Scripts that build animated scenes:
··········

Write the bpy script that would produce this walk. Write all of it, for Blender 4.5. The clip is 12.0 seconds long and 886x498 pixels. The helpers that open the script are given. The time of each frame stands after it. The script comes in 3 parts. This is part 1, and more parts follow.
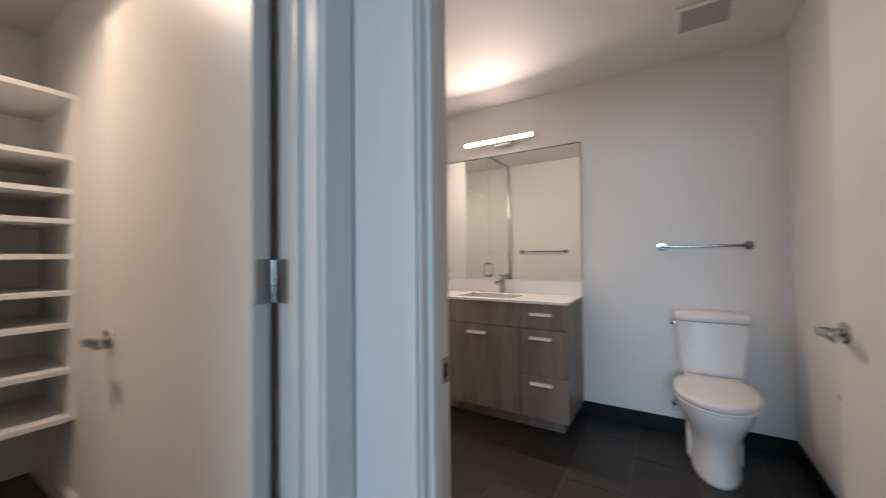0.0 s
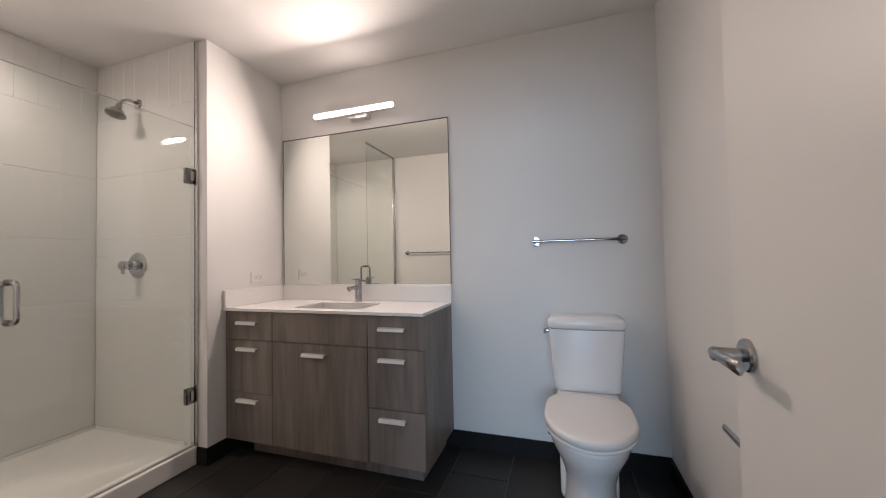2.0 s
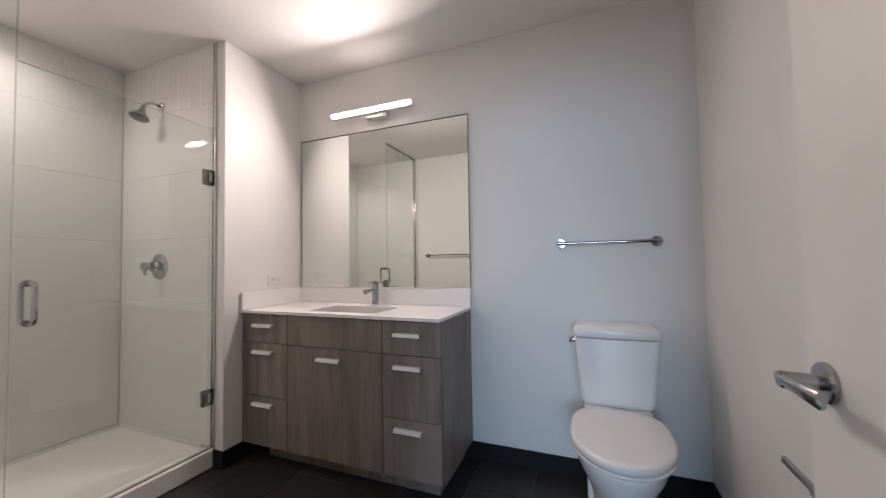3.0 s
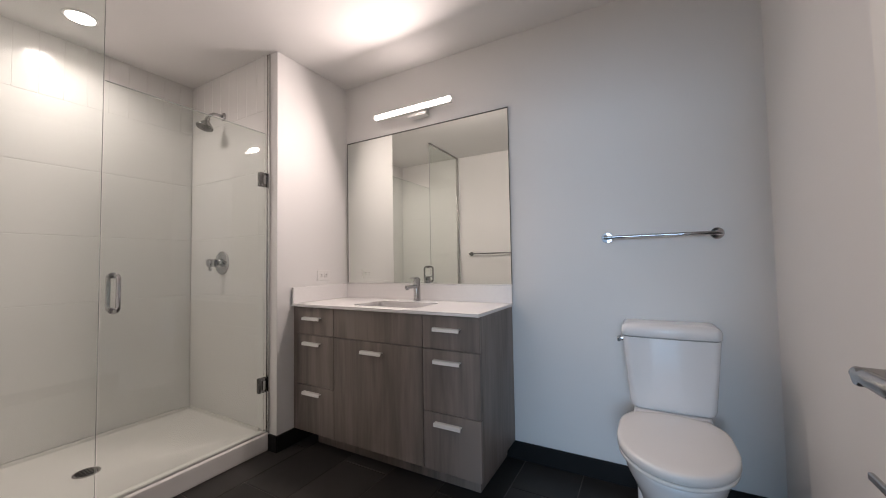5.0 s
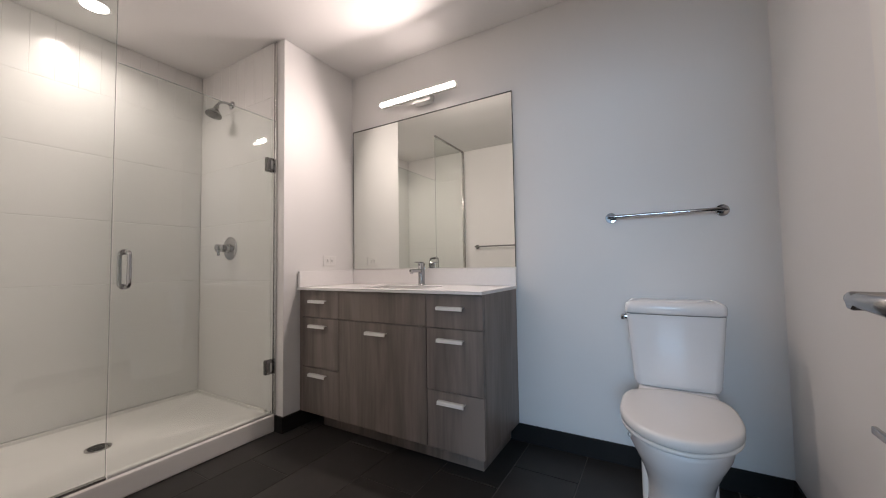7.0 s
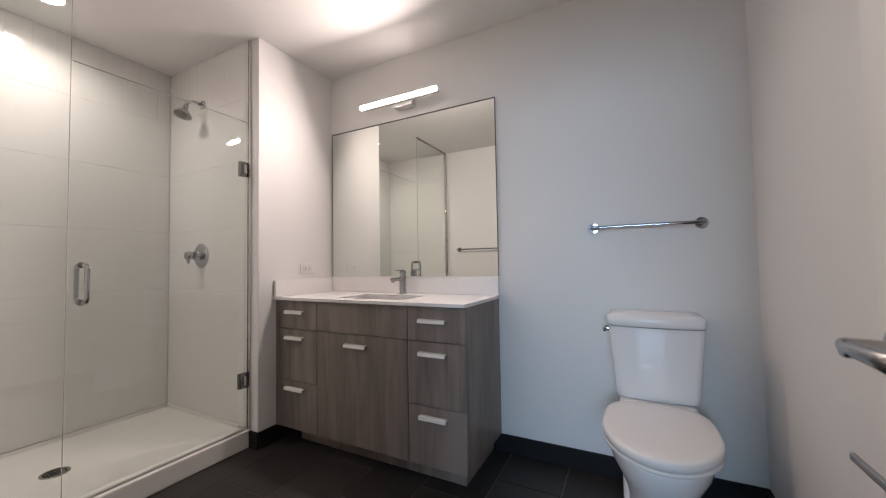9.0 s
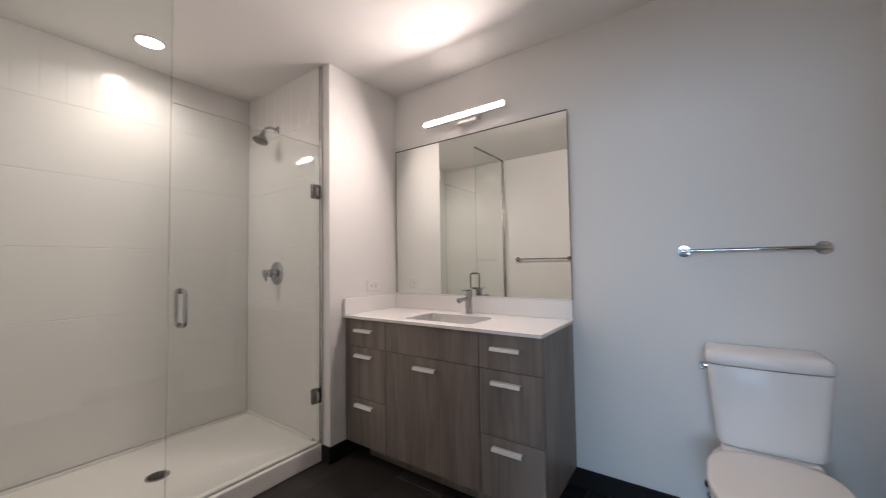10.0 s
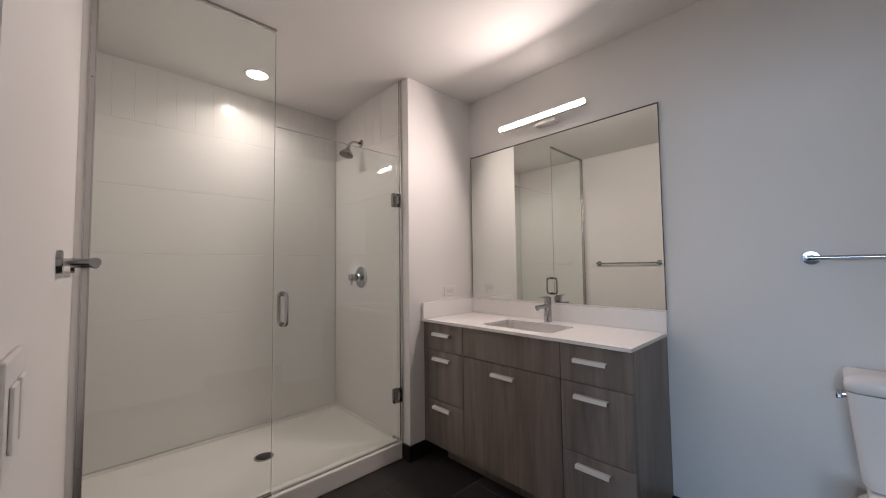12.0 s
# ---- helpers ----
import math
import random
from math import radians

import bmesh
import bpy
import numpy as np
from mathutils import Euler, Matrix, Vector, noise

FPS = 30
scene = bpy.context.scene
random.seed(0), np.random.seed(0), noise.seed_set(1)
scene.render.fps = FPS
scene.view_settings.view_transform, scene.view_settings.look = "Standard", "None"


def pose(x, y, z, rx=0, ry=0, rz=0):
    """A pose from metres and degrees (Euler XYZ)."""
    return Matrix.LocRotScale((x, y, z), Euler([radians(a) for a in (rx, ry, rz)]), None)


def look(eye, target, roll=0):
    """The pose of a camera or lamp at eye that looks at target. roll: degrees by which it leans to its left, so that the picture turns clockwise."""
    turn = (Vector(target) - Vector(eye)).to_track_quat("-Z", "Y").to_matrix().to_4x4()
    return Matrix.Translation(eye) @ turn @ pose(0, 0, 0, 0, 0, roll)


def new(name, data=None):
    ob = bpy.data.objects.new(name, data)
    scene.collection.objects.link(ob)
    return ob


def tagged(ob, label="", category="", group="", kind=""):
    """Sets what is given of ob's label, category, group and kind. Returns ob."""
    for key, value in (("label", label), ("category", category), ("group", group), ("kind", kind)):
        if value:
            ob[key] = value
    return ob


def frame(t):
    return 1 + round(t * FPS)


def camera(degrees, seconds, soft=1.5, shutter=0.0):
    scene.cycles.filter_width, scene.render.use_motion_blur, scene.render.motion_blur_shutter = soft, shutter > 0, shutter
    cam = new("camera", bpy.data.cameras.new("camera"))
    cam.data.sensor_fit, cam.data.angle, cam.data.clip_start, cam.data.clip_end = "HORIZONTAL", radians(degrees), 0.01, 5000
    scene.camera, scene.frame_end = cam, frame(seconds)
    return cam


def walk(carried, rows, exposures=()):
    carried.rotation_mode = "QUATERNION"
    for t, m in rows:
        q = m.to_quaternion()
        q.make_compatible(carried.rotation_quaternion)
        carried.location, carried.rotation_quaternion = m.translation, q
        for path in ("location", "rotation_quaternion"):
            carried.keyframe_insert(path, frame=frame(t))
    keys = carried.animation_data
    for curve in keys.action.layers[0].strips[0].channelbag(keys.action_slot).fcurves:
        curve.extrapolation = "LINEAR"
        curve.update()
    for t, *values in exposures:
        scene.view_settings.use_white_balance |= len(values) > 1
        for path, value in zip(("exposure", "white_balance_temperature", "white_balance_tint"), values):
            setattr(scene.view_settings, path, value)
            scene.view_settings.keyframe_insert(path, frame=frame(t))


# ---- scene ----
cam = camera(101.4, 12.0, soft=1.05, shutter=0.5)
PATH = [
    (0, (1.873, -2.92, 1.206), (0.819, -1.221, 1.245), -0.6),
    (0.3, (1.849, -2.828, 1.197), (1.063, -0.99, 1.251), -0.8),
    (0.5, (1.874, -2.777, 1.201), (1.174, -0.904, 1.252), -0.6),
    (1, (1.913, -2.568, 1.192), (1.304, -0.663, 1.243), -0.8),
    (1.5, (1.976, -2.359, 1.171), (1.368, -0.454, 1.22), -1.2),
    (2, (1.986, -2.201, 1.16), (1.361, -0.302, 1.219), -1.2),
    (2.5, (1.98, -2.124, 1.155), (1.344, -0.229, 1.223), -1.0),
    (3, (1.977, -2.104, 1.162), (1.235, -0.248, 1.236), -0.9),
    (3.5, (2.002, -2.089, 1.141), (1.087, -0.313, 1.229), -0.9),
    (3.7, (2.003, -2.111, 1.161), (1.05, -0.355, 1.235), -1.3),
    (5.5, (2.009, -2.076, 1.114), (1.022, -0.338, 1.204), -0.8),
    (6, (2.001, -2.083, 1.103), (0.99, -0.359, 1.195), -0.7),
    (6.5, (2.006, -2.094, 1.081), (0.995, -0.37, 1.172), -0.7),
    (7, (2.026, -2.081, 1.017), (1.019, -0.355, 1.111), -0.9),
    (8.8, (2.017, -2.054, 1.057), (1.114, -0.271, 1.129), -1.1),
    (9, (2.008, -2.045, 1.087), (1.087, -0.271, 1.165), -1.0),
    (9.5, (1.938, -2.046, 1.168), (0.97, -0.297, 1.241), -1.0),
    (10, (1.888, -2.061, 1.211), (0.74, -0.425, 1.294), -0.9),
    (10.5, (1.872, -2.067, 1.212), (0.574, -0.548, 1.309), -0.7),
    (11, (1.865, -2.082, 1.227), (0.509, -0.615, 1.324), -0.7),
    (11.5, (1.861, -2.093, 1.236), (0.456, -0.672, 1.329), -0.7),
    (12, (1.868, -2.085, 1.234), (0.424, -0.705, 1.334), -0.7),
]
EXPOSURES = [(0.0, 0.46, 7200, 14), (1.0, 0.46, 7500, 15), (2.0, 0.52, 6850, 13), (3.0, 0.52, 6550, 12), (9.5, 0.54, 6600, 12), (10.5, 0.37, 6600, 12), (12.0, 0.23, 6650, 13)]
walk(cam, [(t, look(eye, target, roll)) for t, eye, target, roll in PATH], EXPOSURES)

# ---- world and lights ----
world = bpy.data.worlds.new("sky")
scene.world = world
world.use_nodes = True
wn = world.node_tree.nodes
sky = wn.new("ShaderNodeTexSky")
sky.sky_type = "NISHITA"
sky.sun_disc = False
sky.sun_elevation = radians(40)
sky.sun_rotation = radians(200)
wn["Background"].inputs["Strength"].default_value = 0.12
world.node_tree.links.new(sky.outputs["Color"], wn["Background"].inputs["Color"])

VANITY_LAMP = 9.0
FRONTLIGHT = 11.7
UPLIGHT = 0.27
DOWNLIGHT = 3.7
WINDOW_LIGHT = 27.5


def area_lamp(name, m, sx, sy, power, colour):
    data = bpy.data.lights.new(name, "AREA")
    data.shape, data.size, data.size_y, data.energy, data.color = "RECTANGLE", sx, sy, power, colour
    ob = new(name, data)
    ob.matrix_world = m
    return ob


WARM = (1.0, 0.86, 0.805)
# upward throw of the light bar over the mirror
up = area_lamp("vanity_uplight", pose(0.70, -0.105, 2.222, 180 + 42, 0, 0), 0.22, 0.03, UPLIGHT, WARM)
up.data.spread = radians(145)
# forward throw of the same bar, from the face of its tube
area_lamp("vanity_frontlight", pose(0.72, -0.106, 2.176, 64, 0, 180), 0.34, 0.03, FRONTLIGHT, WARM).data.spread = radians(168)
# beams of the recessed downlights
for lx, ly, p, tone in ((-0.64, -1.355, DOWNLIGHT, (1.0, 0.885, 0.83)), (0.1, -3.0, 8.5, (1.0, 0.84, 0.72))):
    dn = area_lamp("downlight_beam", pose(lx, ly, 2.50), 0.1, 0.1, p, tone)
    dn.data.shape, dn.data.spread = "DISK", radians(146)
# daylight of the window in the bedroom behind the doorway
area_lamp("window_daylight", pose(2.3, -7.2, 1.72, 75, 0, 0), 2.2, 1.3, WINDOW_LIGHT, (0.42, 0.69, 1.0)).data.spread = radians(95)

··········

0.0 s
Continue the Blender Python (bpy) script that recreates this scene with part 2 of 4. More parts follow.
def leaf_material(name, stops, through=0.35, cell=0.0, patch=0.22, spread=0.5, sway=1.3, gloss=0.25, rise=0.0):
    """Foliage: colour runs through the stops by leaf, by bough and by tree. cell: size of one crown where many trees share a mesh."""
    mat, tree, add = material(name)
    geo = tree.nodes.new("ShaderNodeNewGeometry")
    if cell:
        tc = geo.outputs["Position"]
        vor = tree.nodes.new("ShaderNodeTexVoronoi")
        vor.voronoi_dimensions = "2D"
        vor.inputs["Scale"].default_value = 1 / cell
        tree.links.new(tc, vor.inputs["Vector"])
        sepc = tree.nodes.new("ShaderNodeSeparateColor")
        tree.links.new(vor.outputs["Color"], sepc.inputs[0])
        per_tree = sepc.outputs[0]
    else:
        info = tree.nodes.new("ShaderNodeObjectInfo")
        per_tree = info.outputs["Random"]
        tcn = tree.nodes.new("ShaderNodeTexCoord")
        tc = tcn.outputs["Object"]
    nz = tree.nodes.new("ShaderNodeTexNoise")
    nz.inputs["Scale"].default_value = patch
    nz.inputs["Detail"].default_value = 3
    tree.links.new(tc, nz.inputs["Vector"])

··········

Short exercise:
Above is a listing; print exactly its lines from the one with "for t, *values" through the one with "scene.view_settings.keyframe_insert(path, frame=frame(t))", and no other lines.

Solution to this problem:
    for t, *values in exposures:
        scene.view_settings.use_white_balance |= len(values) > 1
        for path, value in zip(("exposure", "white_balance_temperature", "white_balance_tint"), values):
            setattr(scene.view_settings, path, value)
            scene.view_settings.keyframe_insert(path, frame=frame(t))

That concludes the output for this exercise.